Both boys experience highs and lows during these periods as they pursue their hoop dreams of getting to the state championships, of landing a college scholarship, and ultimately of getting into the NBA. Gates has full tuition support, but he still faces issues with knee injuries and academic performance. Agee has only partial sponsorship, and because of financial struggles, he ends up back in a Chicago public high school.

But their stories focus more on just their dreams of playing pro ball. Both boys face pressures and challenges at home. Gates becomes a father to a baby girl, Alicia. Agee and his family face tough issues both at home and outside it. Father “Bo” Agee takes drugs, beats his wife, steals, and serves time. Both parents lose their jobs and struggle to get another. Violence in their neighborhood finds Agree and another family member held at gunpoint.

The goosebumps come from the competitions unfolding. Both boys play on teams that reach quarter final rounds, with tough competitors coming between them and the next bracket.

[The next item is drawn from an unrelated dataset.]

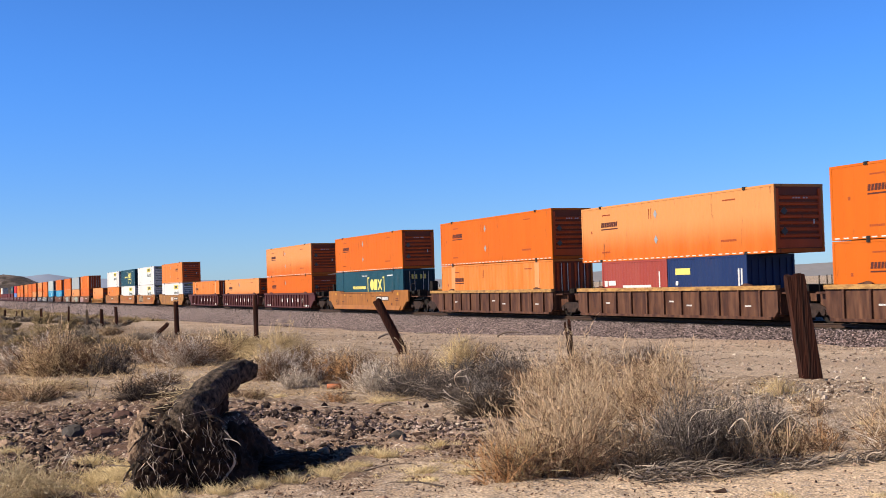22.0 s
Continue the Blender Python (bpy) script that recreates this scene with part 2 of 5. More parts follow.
    "spray_black": material("black_spray_paint", (0.0234, 0.0234, 0.0273), 0.6, amount=0.3),
    "rail": material("rusty_rail_steel", (0.045, 0.026, 0.018), 0.7, 0.1, (0.075, 0.042, 0.028), 0.5, 6),
    "rail_head": material("worn_rail_head", (0.15, 0.105, 0.08), 0.5, 0.3, amount=0.2),
    "tie": material("weathered_tie_wood", (0.0663, 0.0507, 0.039), 0.9, 0, (0.117, 0.0936, 0.0741), 0.6, 3, (0.3, 3, 3), 40, 0.15, 0.4, 30, vary=0.25),
    "post": material("weathered_post_wood", (0.050, 0.014, 0.007), 0.9, 0, (0.011, 0.005, 0.003), 0.9, 9, (2.2, 2.2, 0.16), 60, 0.2, 0.9, 26),
    "post_grey": material("grey_brown_post_wood", (0.0858, 0.0585, 0.039), 0.9, 0, (0.039, 0.0273, 0.0195), 0.8, 8, (2.2, 2.2, 0.2), 60, 0.2, 0.8, 24),
    "bark": material("dry_grey_log_bark", (0.125, 0.090, 0.065), 0.95, 0, (0.008, 0.006, 0.004), 1.0, 17, (0.8, 1.5, 1.5), 60, 0.4, 1.0, 55),
    "soil": material("shade_dark_root_soil", (0.042, 0.025, 0.018), 0.95, 0, (0.006, 0.004, 0.003), 0.95, 9, (1, 1, 1), 40, 0.25, 1.0, 25),
    "dirt": material("dry_sunlit_ochre_soil", (0.27, 0.185, 0.125), 0.95, 0, (0.07, 0.042, 0.028), 0.9, 11, (1, 1, 1), 40, 0.3, 1.0, 30),
    "clay": material("orange_clay_pipe", (0.39, 0.117, 0.0468), 0.7, 0, (0.3276, 0.156, 0.0858), 0.5, 12),
    "stone_grey": material("dark_grey_stone", (0.046, 0.040, 0.037), 0.85, 0, (0.085, 0.072, 0.064), 0.6, 6, bump=0.5, bump_scale=30),
    "stone_red": material("reddish_stone", (0.1248, 0.0663, 0.0507), 0.85, 0, (0.078, 0.0468, 0.039), 0.6, 6, bump=0.5, bump_scale=30),
    "glass": material("clear_bottle_glass", (0.8, 0.85, 0.85), 0.08, 0.0, amount=0.0),
}
M["glass"].node_tree.nodes["Principled BSDF"].inputs["Transmission Weight"].default_value = 0.85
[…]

Sometimes, the game comes down to that last free throw or that jump shot. Will he make it? Will he miss? (Please, please, don’t miss!)

Cast as the underdogs, Agee’s team, the Marshall Commandos, takes down two very tough teams during his senior year. After one tense game, the team realizes that it needs to prevent the other team from scoring for a brief period to secure a win. That moment when Agee waits out the timer courtside is almost as exciting as waiting for that free throw.

In the end both boys, now young men, earn scholarships to colleges. Gates signs with Marquette University in Milwaukee, while Agee signs with Mineral Area College in Missouri.

As Hoop Dreams shows in its almost three-hour run, the sport itself is never the full picture. The competition, the goose bumps, is just a small, albeit exciting, part. It is the story that shows what the sport really means, the dreams it inspires, and the reality in which it plays out.